Thu | Sep 21, 2017

Are you your mother’s pension?

Published:Friday | April 28, 2017 | 4:00 AMStacey-Ann Mighty Whyte

I overheard a conversation recently between two young ladies that got me thinking. One was recounting to the other that she was trying to encourage her mother to do less spending and more saving for her future needs, but her mother was not being receptive. She was told by her mother that it was expected that she would take care of her when she got old. Her mother expected her to be "her pension".

As I listened to the conversation, I realised that this was a common situation many young Jamaicans will face. Jamaicans generally tend not to prepare for retirement. Children are expected to go to school, graduate, find employment and then take care of younger siblings and their parents.

Although unfortunate, this practice has been around for many years. Couples would have scores of children with the hope that their children will care for them during old age. Children were considered to be 'old age pension'.

People are not having as many children today as they did in the past. People are

living longer and longer. The cost of living is high in Jamaica and the possibility of being able to adequately care for ageing parents has diminished. All these things reduce the ability of these old-age pension children to adequately care for themselves and their families, in addition to their ageing parents.
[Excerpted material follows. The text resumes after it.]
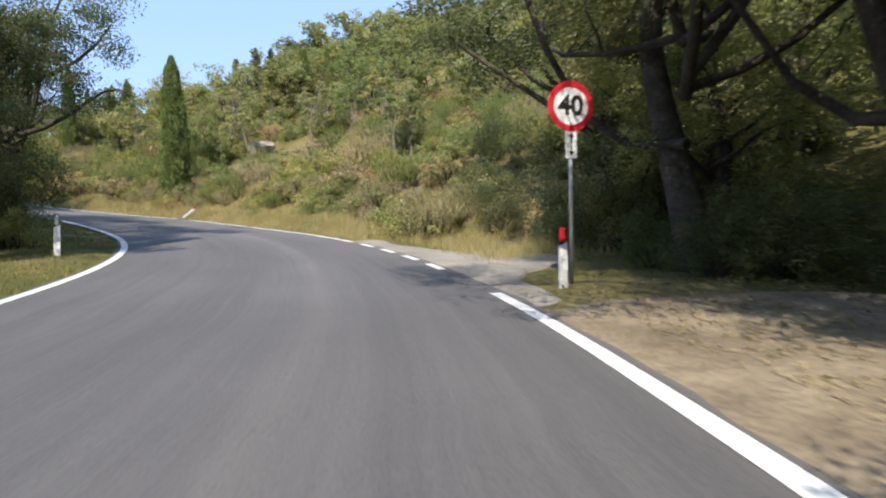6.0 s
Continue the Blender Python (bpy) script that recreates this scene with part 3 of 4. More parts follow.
patch("pavement_layby", 62.5, 77.5, lambda s: edge_l(s) - 0.09, lambda s, u: edge_l(s) - 0.6 - 10 * np.sin(np.pi * np.clip(u, 0.03, 0.97)) ** 0.7, MAT_GRAVEL, "pale gravel lay-by beside the road", "lay-by", 0.045)
patch("pavement_drive", 45.0, 54.0, lambda s: edge_l(s) - 6.6, lambda s, u: edge_l(s) - 9.4 + 0 * s, MAT_GRAVEL, "pale gravel drive in front of the lawn", "drive", 0.05)
patch("ground_lawn", 54.5, 71.0, lambda s: edge_l(s) - 6.0, lambda s, u: edge_l(s) - 18 + 0 * s, MAT_LAWN, "smooth green mown lawn on a low mound", "lawn", 0.03)
patch("pavement_track", 111.5, 125.0, lambda s: edge_r(s) + 0.09, lambda s, u: edge_r(s) + 0.45 + 0.65 * np.sin(np.pi * np.clip(u, 0.03, 0.97)) + 2.6 * np.exp(-((s - 116.8) / 1.5) ** 2), MAT_GRAVEL, "dusty gravel mouth of a side track", "track", 0.03, 0.2)
patch("ground_litter", 102.0, 113.0, lambda s: edge_r(s) + 0.09, lambda s, u: edge_r(s) + 0.4 + 6.5 * np.sin(np.pi * np.clip(u, 0.03, 0.97)) ** 0.6, MAT_LITTER, "pale dusty ground with brown leaf litter under roadside oaks", "leaf litter", 0.045)


def tar_mark(s, lat, length, width):
    rng = np.random.default_rng(int(s * 10))
    a = np.linspace(0, 2 * math.pi, 18, endpoint=False)
    r = 1 + 0.25 * rng.normal(size=18)
    p = on_line(s + np.cos(a) * r * length / 2, lat + np.sin(a) * r * width / 2)
    p[:, 2] += 0.004
    part("tar_mark", mesh_of("tar_mark", p, np.arange(18)[None], MAT_TAR), MAT_TAR, road, "dark tar stain")


MAT_TAR = two_scale("tar", (0.085, 0.083, 0.083), (0.115, 0.112, 0.11), 3.0, 40.0, 0.7, 0.3, 0.004)
for s, lat, ln, w in [(26.6, -1.7, 1.2, 0.25), (25.0, -1.75, 0.9, 0.22), (23.7, -1.95, 1.0, 0.3), (21.0, 1.0, 0.5, 0.18), (88.6, 0.3, 0.3, 0.12)]:
    tar_mark(s, lat, ln, w)


# ---- posts, signs and the bin ----
def height_at(x, y):
    return float(ground_z(x, y)[0])


def facing(s):
    """The turn, in degrees, that makes a thing's front (-y) meet traffic at that length of the road."""
    t = [float(np.interp(s, S, TAN[:, k])) for k in range(2)]
    return math.degrees(math.atan2(t[1], t[0])) - 90


def delineator(top_mat, label):
    ob = new("delineator_post")
    tagged(ob, label, "road post", "posts along the road")
    bm = box((0.115, 0.055, 0.72), (0, 0, 0.24), 0.008)
    for v in bm.verts:
        if v.co.z > 0.4:
            v.co.z += v.co.x * 0.45
    part("body", bm, MAT_WHITE, ob)
    part("band", box((0.085, 0.045, 0.05), (-0.01, 0, 0.605), 0.006), MAT_BLACK, ob, "black band")
    part("reflector", box((0.072, 0.04, 0.19), (-0.008, 0, 0.715), 0.008), top_mat, ob, "reflector at the top of the post")
    return ob


POST_R = delineator(MAT_RED, "white plastic roadside post with red top in the grass")
POST_L = delineator(MAT_STEEL, "white plastic roadside post with grey top in the grass")
first = {"r": True, "l": True}


def post(kind, s, lat, lean=0.0, tilt=0.0, size=1.0):
    p = on_line(s, lat)
    m = pose(float(p[0]), float(p[1]), height_at(p[0], p[1]), tilt, lean, facing(s))
    model = POST_R if kind == "r" else POST_L
    if first[kind]:
        first[kind] = False
        model.matrix_basis = m
        ob = model
    else:
        ob = copy_thing(model, m)
    ob.scale = (min(size, 1.15), min(size, 1.15), size)
    return ob


for kind, s, lat, lean, tilt, size in [
        ("r", 5.4, 3.5, -3, 2, 1.32), ("r", 24.9, 2.92, 0, 0, 1.15), ("l", 24.4, -4.1, 0, 0, 1.0), ("r", 45.8, 2.66, 0, 1, 1.0), ("r", 61.6, 2.72, 2, 0, 1.4), ("r", 79.9, 2.25, -4, 0, 1.2),
        ("r", 95.1, 1.97, -2, 0, 0.9), ("l", 96.0, -4.72, 0, 0, 0.95), ("l", 121.7, -4.9, 2, 0, 1.1), ("r", 113.1, 2.79, 0, 0, 1.03), ("l", 139.1, -2.95, -1, 0, 0.95), ("r", 158.5, 3.5, 0, 0, 1.0),
        ("l", 58.9, -4.2, 0, 0, 0.86), ("l", 43.6, -4.85, 0, 0, 0.9), ("l", 156.0, -3.7, 0, 0, 1.0), ("r", 176.0, 3.6, 0, 0, 1.0), ("l", 172.0, -4.2, 0, 0, 1.0)]:
    post(kind, s, lat, lean, tilt, size)
fallen = post("r", 139.2, 4.5)
fallen.matrix_basis = pose(-27.2, 121.0, height_at(-27.2, 121.0) + 0.14, 0, 54, facing(139))
fallen.scale = (1.0, 1.0, 1.1)
tagged(fallen, "knocked-over white roadside post with red tip in dry grass")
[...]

Think about it - love and good intentions cannot pay bills or buy food.

The long-standing practice of Jamaicans to not properly prepare for retirement is rooted in our history. It is clear to me that burdening one's children with the care of ageing parents is both unfair and impractical, as it limits what these children can accomplish with their own life.

Nothing is wrong with a child helping out, but being the sole provider for parents is just not healthy. I believe it is up to each individual to prepare for their own life and retirement. Placing that responsibility on someone else (even your child) is not the smart thing to do. It may be hard to do, but it is not impossible.

Some important things to do in preparation for your retirement include:

1. Accept the fact that you will have to learn to live on less, and start now. It will be hard but you will get used to it. It is easier to sacrifice while you are actually at your earning stage in life.

2. If you are a member of a company-sponsored pension plan, contribute the most that you can. This not only increases the pool of funds you will have for retirement, but it also provides a tax savings (pension is deducted from your salary before taxes; hence less taxes).

3. If you are not a member of a company-sponsored pension plan, try to become a member of an approved retirement scheme (ARS). ARS is for self-employed persons and persons that are not in pensionable posts.

4. Try to develop a second income stream. This should not be something that conflicts with your main source of income, but something that can be done in your free time. The money from this should be put away and not used for your regular expenses.

5. Talk to a financial adviser. He/she should be able to help you develop a financial plan that works just for you.

Preparing for retirement is not as daunting as it appears. It is taking a practical look at your own unique situation and developing an action plan. Expecting your children to take care of you when you are not able to is not the way to go. It is important to prepare to take care of your own pension, so the time to start planning is now, if you have not yet begun.